══ Records supplied ══

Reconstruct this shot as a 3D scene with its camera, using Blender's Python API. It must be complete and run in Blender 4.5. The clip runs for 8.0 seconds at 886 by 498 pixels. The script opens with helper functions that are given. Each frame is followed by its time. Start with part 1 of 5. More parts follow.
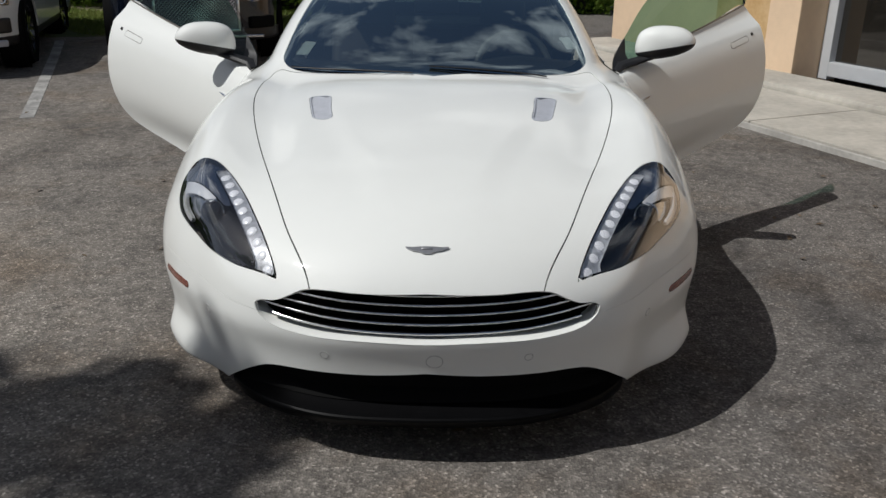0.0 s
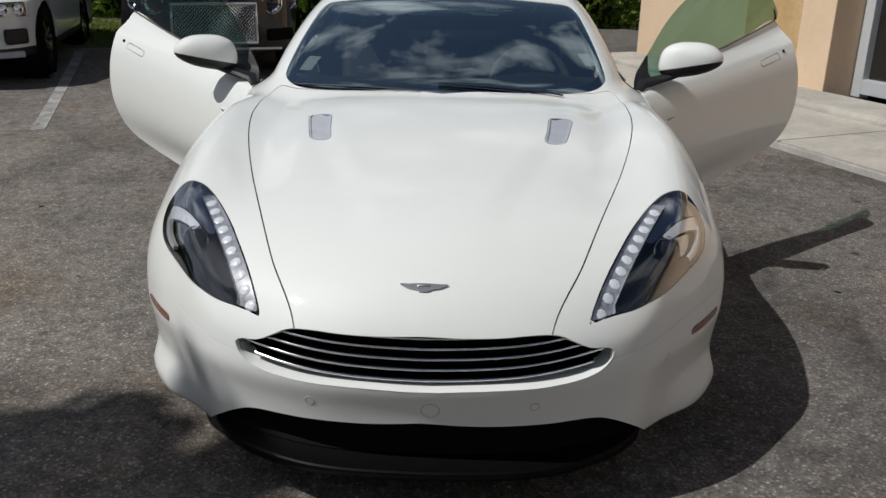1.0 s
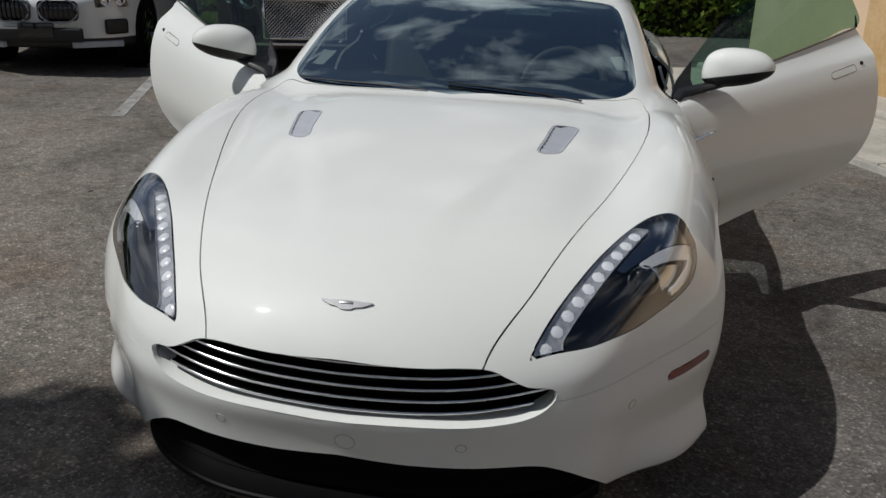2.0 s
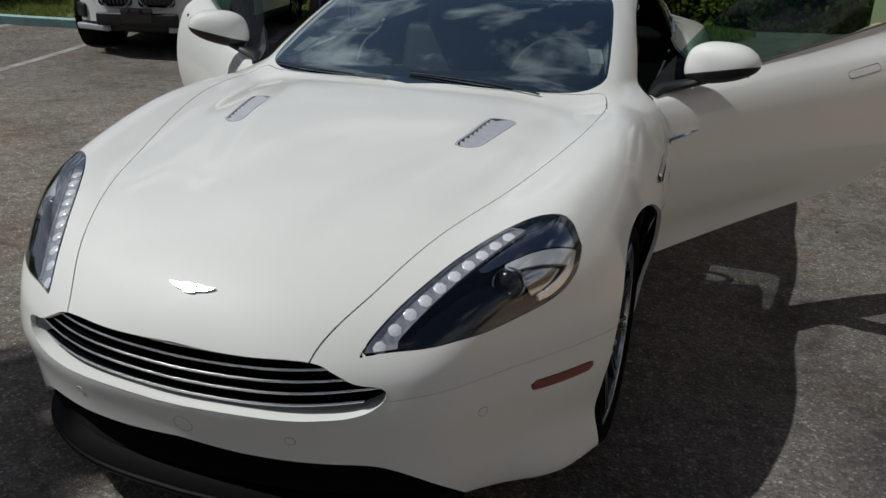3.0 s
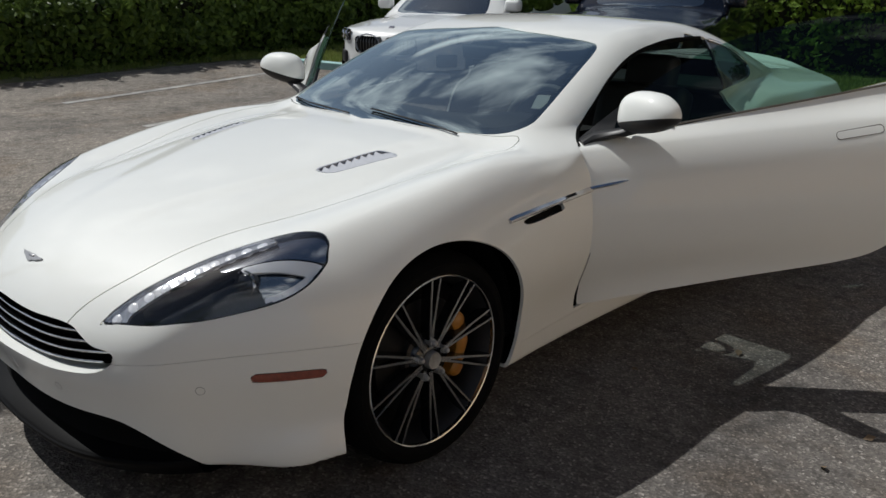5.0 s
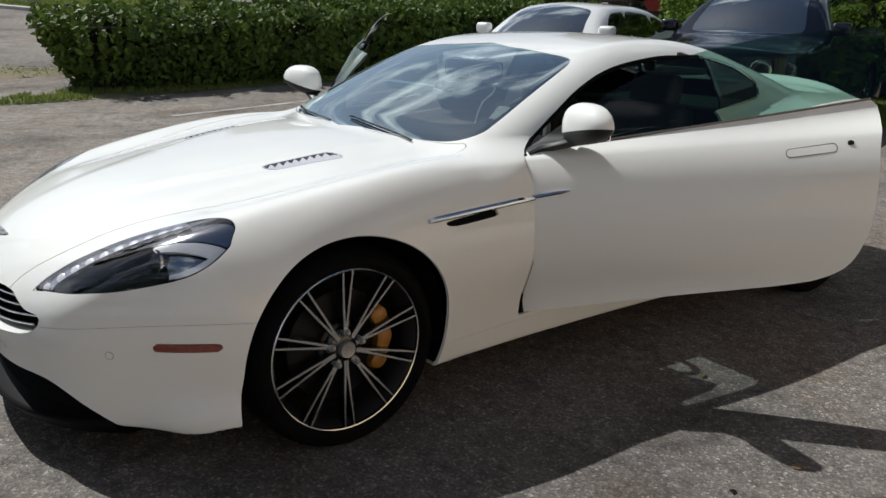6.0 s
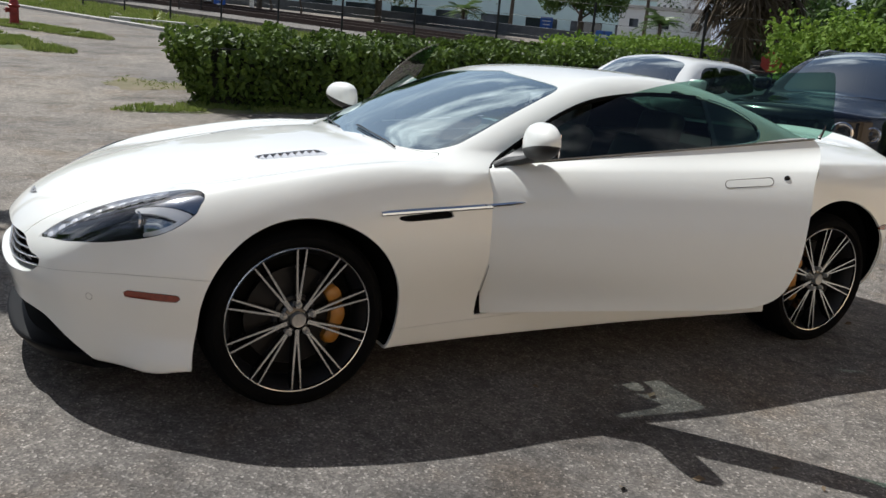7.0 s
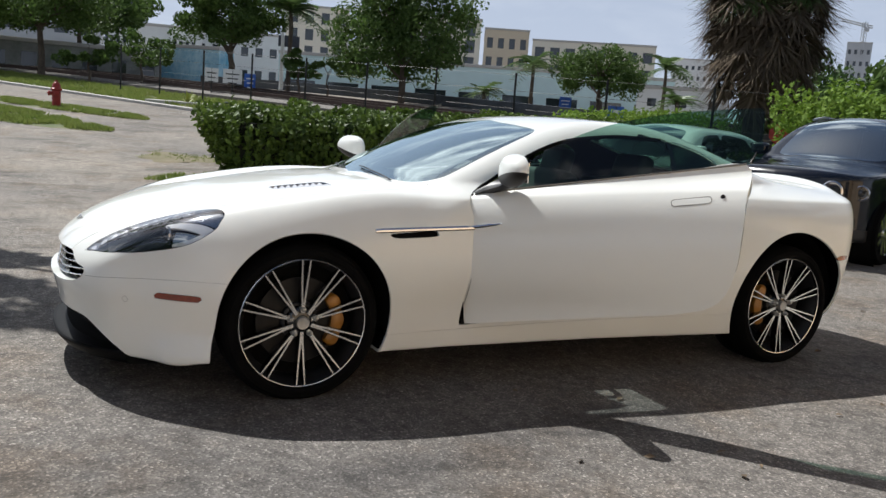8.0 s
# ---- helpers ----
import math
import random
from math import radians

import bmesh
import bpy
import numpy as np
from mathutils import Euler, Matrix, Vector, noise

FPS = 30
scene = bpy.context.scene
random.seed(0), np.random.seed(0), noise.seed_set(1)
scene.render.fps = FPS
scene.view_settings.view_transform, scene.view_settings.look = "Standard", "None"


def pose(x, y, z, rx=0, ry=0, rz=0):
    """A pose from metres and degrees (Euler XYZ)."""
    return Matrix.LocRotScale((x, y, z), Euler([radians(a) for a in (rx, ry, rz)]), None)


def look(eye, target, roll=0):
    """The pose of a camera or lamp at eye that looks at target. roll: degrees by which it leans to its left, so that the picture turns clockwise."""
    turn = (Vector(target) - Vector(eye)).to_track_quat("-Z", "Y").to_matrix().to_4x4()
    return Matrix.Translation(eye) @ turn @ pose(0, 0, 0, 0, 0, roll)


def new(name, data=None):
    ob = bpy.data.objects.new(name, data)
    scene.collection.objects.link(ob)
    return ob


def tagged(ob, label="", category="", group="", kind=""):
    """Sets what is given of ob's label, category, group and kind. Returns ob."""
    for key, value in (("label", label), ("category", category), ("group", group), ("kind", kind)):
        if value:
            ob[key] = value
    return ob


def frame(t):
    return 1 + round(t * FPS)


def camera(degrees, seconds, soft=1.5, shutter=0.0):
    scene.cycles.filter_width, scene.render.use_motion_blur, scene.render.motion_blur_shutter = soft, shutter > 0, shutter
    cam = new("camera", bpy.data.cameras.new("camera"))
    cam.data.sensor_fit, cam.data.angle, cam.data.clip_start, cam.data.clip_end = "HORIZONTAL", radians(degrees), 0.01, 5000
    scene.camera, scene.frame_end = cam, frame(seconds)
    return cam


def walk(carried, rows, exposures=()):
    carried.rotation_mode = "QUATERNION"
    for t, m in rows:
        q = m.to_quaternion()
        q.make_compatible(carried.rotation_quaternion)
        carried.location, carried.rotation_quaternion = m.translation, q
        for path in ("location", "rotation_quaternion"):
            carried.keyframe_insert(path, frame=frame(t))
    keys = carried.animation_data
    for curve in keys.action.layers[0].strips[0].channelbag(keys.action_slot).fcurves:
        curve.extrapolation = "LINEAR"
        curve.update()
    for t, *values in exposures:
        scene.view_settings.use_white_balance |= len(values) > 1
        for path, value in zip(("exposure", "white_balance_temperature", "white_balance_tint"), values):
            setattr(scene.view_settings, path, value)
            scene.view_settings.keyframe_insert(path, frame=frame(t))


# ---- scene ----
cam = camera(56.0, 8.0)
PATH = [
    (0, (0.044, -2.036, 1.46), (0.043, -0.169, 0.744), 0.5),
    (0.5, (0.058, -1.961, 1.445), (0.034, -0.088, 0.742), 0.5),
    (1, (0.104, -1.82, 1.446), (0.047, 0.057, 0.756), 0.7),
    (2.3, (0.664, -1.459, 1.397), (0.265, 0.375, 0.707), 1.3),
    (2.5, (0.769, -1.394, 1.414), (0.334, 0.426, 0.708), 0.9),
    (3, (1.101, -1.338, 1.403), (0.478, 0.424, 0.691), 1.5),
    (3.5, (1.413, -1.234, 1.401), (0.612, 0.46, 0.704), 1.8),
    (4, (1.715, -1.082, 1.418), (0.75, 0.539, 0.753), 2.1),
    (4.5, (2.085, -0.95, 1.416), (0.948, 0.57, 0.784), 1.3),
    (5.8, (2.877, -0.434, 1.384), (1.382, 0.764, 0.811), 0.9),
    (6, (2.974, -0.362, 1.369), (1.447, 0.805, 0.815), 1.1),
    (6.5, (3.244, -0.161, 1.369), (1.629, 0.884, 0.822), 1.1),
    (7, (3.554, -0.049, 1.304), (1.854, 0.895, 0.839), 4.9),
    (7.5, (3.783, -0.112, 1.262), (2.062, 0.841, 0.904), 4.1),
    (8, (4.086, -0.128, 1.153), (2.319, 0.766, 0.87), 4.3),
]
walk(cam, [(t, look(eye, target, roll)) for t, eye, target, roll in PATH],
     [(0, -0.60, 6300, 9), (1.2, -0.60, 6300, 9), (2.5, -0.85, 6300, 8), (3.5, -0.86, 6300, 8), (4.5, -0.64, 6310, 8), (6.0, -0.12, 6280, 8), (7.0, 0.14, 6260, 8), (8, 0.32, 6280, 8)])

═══
══ Records supplied ══

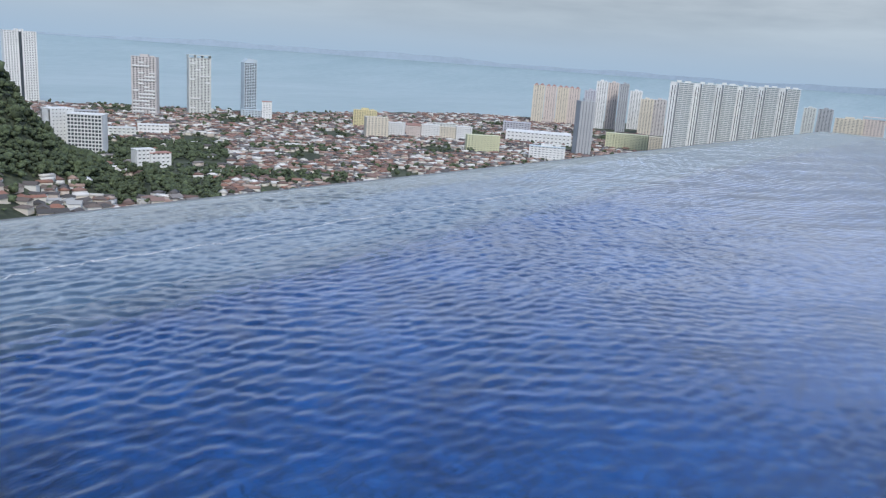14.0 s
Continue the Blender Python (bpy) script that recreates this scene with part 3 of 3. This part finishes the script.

═══

-- Aim of the task --
Among the entries above, take the lines from the one with "Reconstruct this shot" through the one with "import numpy as np" and retype them exactly, leaving out the pictures.

-- Solution to the problem --
Reconstruct this shot as a 3D scene with its camera, using Blender's Python API. It must be complete and run in Blender 4.5. The clip runs for 8.0 seconds at 886 by 498 pixels. The script opens with helper functions that are given. Each frame is followed by its time. Start with part 1 of 5. More parts follow.
0.0 s
1.0 s
2.0 s
3.0 s
5.0 s
6.0 s
7.0 s
8.0 s
# ---- helpers ----
import math
import random
from math import radians

import bmesh
import bpy
import numpy as np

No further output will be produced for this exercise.